Moshe Ferber: Okay. So, most of the companies that do SCA (static code analysis) for instance. They have their own open-source tools that in the click of a button can help you in making the first decisions. After that you grow into more commercial products. But first start with the open-source tools, they’re usually easier to integrate, okay. The biggest problem in application security is that these tools are not usually, the application security tools are not embedded by the cloud provider. I mean, the cloud provider gives us a lot of infrastructure tools, but not application security tools. So again, go to OWASP, they have great tools, and almost all the large vendors also have some kind of open-source version that you can use, okay.

Pay extra attention to your Kubernetes images. Many of the breaches in the last couple of years happened because of the wrong Kubernetes images. So, pay attention to Kubernetes images and make sure to use open-source for your dynamic analysis. I think this will get you for the first couple of versions safely.

There’s always a conflict. Most regulations forbid the developers to do, well to the production. I mean that’s separation of job roles. But on the other hand,, your startups, sometimes you don’t have operations, and sometimes the developers need to go to production. Build your policies in a way that the developers can access the production. They can make changes. They cannot break the production, okay. Meaning, work on the permissions closely and make sure that most only have the right permissions.

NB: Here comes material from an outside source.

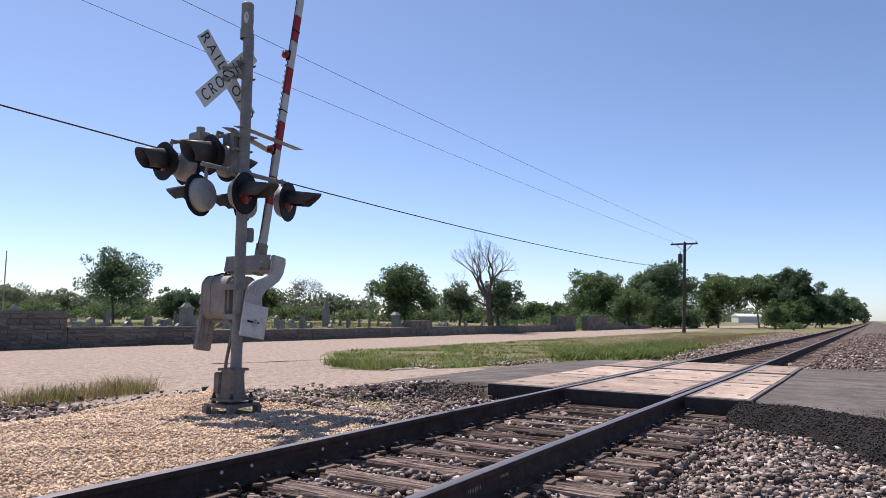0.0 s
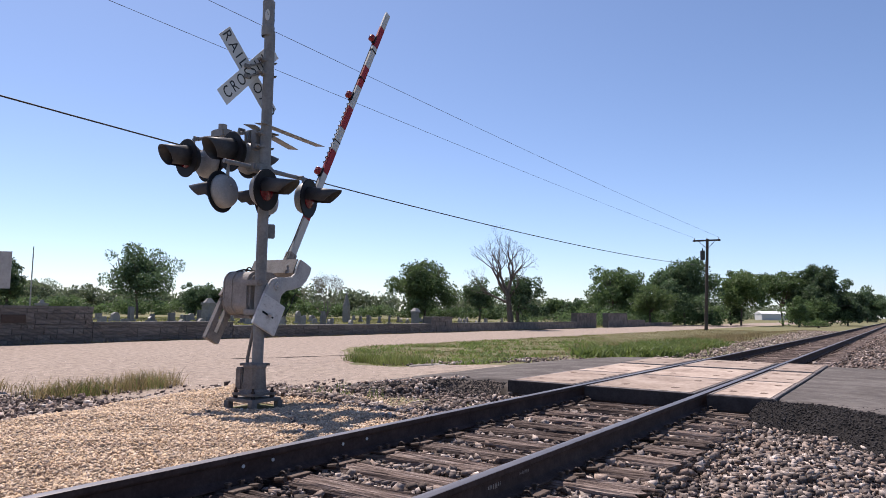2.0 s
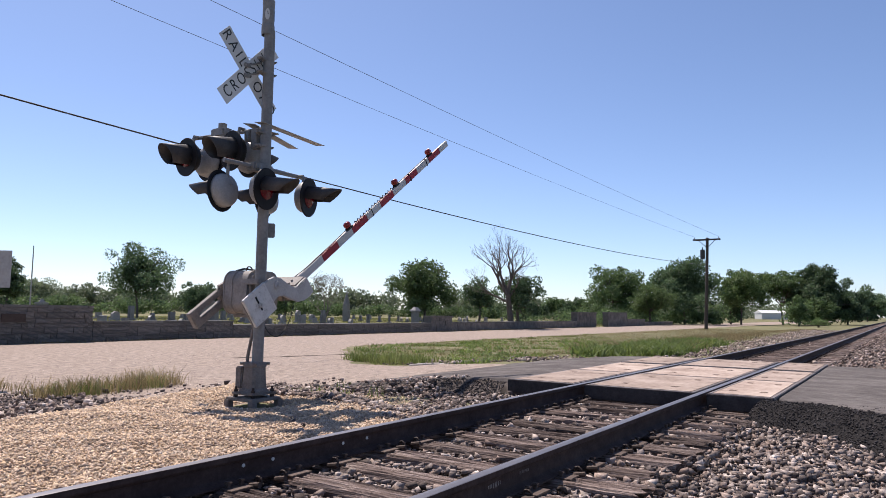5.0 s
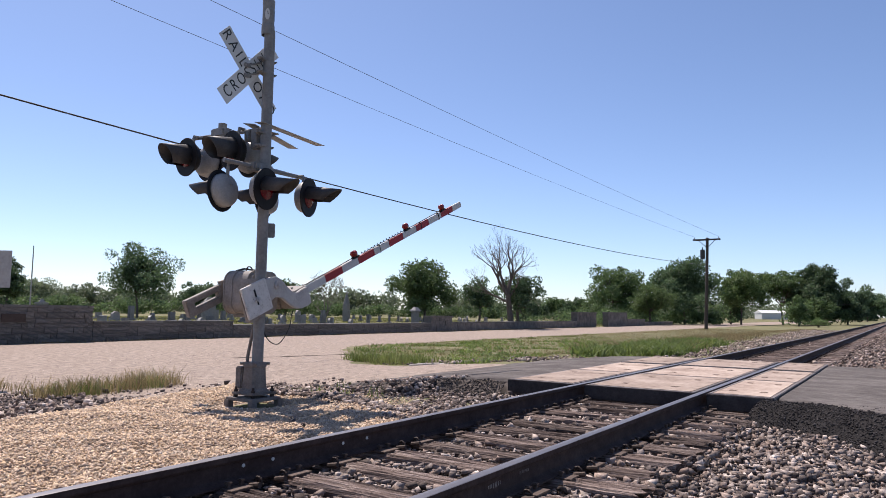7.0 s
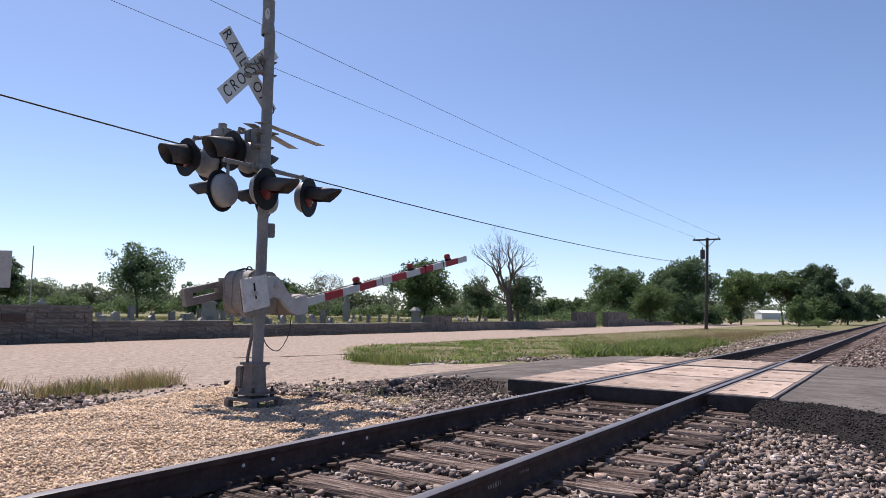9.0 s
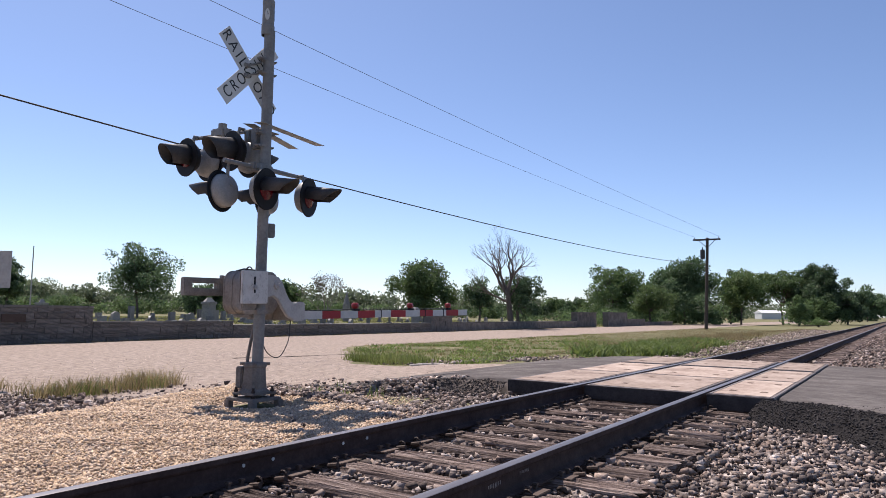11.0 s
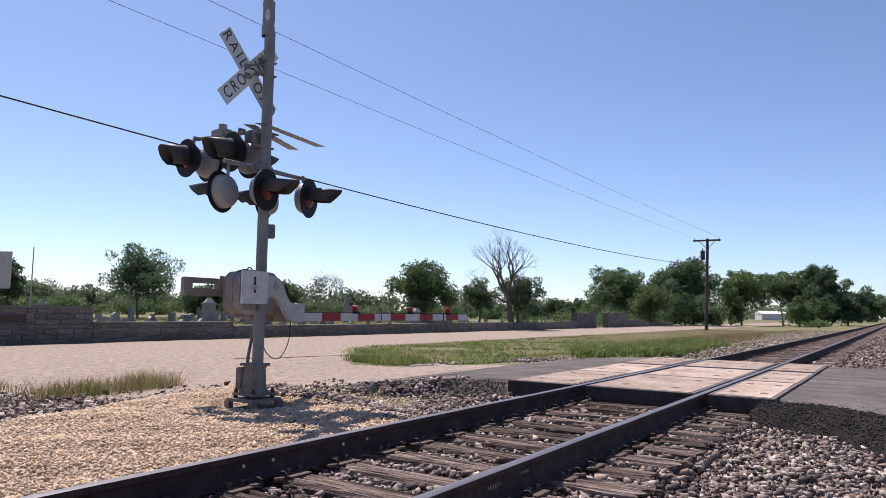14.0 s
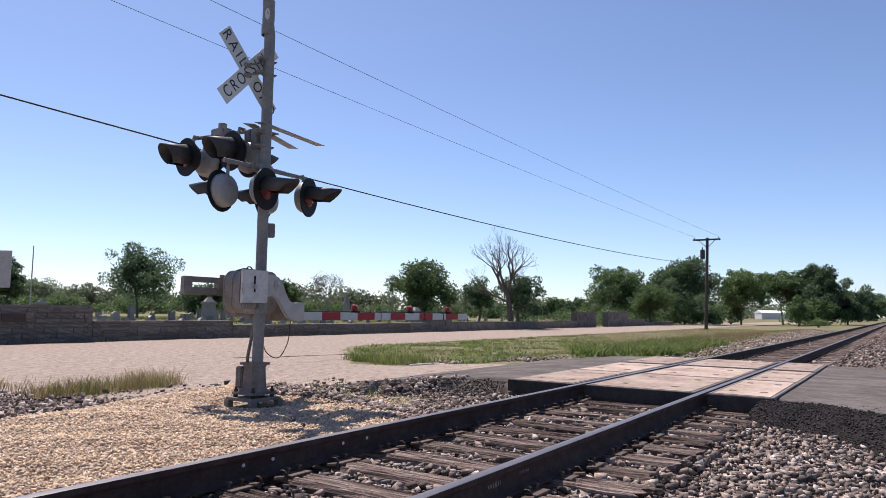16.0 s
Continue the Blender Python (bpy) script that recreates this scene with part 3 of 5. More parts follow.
# gate mechanism case
def rounded_outline(y0, y1, z0, z1, r, n=6):
    """A rectangle in y and z with round corners."""
    out = []
    for cy, cz, start in ((y1 - r, z1 - r, 0), (y0 + r, z1 - r, 90), (y0 + r, z0 + r, 180), (y1 - r, z0 + r, 270)):
        out += [(cy + r * math.cos(radians(start + 90 * k / n)), cz + r * math.sin(radians(start + 90 * k / n))) for k in range(n + 1)]
    return out


bm = bmesh.new()
rounded_plate(bm, rounded_outline(-0.06, 0.46, 1.06, 1.60, 0.14), -0.60, -0.10, 0.035)
case = part("gate_mechanism", bm, M_CAST, signal, "rounded grey-brown gate mechanism case")
for x in (-0.545, -0.40):
    bm = bmesh.new()
    rounded_plate(bm, rounded_outline(-0.068, 0.468, 1.052, 1.608, 0.147), x - 0.012, x + 0.012, 0.004)
    part("case_rib", bm, M_CAST, case)
for y in (0.02, 0.38):
    bm = bmesh.new()
    tube(bm, (-0.61, y, 1.33), (-0.585, y, 1.33), 0.03, seg=10)
    part("cover_bolt", bm, M_IRON, case)
bm = bmesh.new()
box(bm, -0.16, 0.09, -0.085, 0.10, 1.06, 1.13, 0.01)
part("mast_clamp", bm, M_CAST, signal)
bm = bmesh.new()
box(bm, -0.16, 0.09, -0.085, 0.10, 1.42, 1.49, 0.01)
part("mast_clamp", bm, M_CAST, signal)
bm = bmesh.new()
box(bm, -0.52, -0.18, 0.06, 0.34, 1.015, 1.07, 0.02)
part("case_foot", bm, M_CAST, case)
part("lifting_eye", pipe([(-0.30, 0.12 + 0.05 * math.cos(radians(a)), 1.60 + 0.055 * math.sin(radians(a))) for a in range(0, 181, 30)], 0.009), M_IRON, case)
part("case_cable", pipe([(-0.47, 0.06, 1.60), (-0.36, 0.08, 1.625), (-0.26, 0.10, 1.615), (-0.2, 0.18, 1.605)], 0.012), M_CABLE, case)
bm = bmesh.new()
tube(bm, (-0.74, 0.18, 1.42), (0.15, 0.18, 1.42), 0.045, seg=18)
part("main_shaft", bm, M_CAST, case)

# gate: turns about the shaft; drawn lying level, the origin on the shaft
PIVOT = Vector((0.0, 0.18, 1.42))
near_arm = [(-0.19, 0.13), (-0.05, 0.125), (0.04, 0.10), (0.11, 0.03), (0.17, -0.09), (0.235, -0.185), (0.30, -0.215), (0.39, -0.205), (0.50, -0.21), (0.505, -0.33), (0.50, -0.435), (0.42, -0.45), (0.30, -0.435), (0.20, -0.39), (0.10, -0.28), (0.03, -0.18), (-0.06, -0.13), (-0.19, -0.16)]
bm = bmesh.new()
rounded_plate(bm, near_arm, 0.085, 0.135, 0.010)
gate = part("gate_arm", bm, M_ARMCAST, signal, "red and white striped crossing gate on cast arms")
gate.location = PIVOT
bm = bmesh.new()
tube(bm, (0.13, 0, 0), (0.165, 0, 0), 0.052, seg=20)
tube(bm, (0.16, 0, 0), (0.185, 0, 0), 0.026, seg=6)
part("hub", bm, M_ARMCAST, gate)
bm = bmesh.new()
box(bm, 0.09, 0.12, -0.56, -0.17, -0.22, 0.14, 0.012)
part("weight_arm", bm, M_CAST, gate)
bm = bmesh.new()
box(bm, -0.02, 0.088, -0.50, -0.26, -0.30, 0.02, 0.02)
part("counterweight", bm, M_CAST, gate, "grey cast counterweight block")
bm = bmesh.new()
box(bm, 0.137, 0.175, -0.575, -0.18, -0.225, 0.165, 0.006)
plate = part("counterweight_plate", bm, M_PLATEWHITE, gate, "chipped white-painted counterweight plate")
bm = bmesh.new()
box(bm, 0.1735, 0.178, -0.405, -0.380, 0.00, 0.095)
part("slot", bm, M_DARK, plate)
bm = bmesh.new()
box(bm, 0.1735, 0.178, -0.40, -0.378, -0.10, -0.055)
part("slot", bm, M_DARK, plate)
bm = bmesh.new()
tube(bm, (0.17, -0.385, -0.03), (0.20, -0.385, -0.03), 0.03, seg=6)
tube(bm, (0.19, -0.385, -0.03), (0.215, -0.385, -0.03), 0.013, seg=8)
part("slot_bolt", bm, M_ARMCAST, plate)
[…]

This will be very helpful when you get an audit from your customers. Just to show them that when the development team accesses production, they’re doing it under their own guardrails as we talked about. Look for managed services, okay. This is true for many aspects that a startup does. You don’t have the time and you don’t have the manpower. So, take shortcuts by using managed services for monitoring, for testing. Use software as a service instead of building your own tools because it will save you time and operational burden.

Jeremy Hess: Perfect Moshe. Wow, thank you so much for those details. Now, before we wrap up, do you want to just give a little bit, something that you want to shout out, an event that you’re doing coming up. Anything like that?

Moshe Ferber: Well, our cyber week is coming in June. This is Israel’s largest conversation. And if you’re interested in cloud security, we always have an event there, talks about innovation and new stuff. You’re welcome to join us. Second, we are working on the next version of cloud security for startups with the CSA. Currently we are looking for contributors. If you’re able to contribute, if you have expertise in one of the areas of security management – of application security or platform security in the environment that startups are working on. Meaning the cloud environment, CI/CD, and in security management relevant to challenges of startups, then we are looking for both contributors who can write but also peer review. And look at our Facebook group where we publish all of this. It’s called Cloud Security Alliance Israel. Feel free to join it. It’s not limited to only Israelis; it’s open to everybody who wants to contribute, and come over and join us in this effort.

Jeremy Hess: Perfect. Thanks so much Moshe for your time, and hopefully we will be in touch again around cyber week. If not, then maybe around the version two of the CSA document. So, thanks again for your time. We learned an immense amount from you, and we look forward to the next time.

Moshe Ferber: Thanks a lot Jeremy. Thank you for having me.

Jeremy Hess: It’s a pleasure. Have a great day.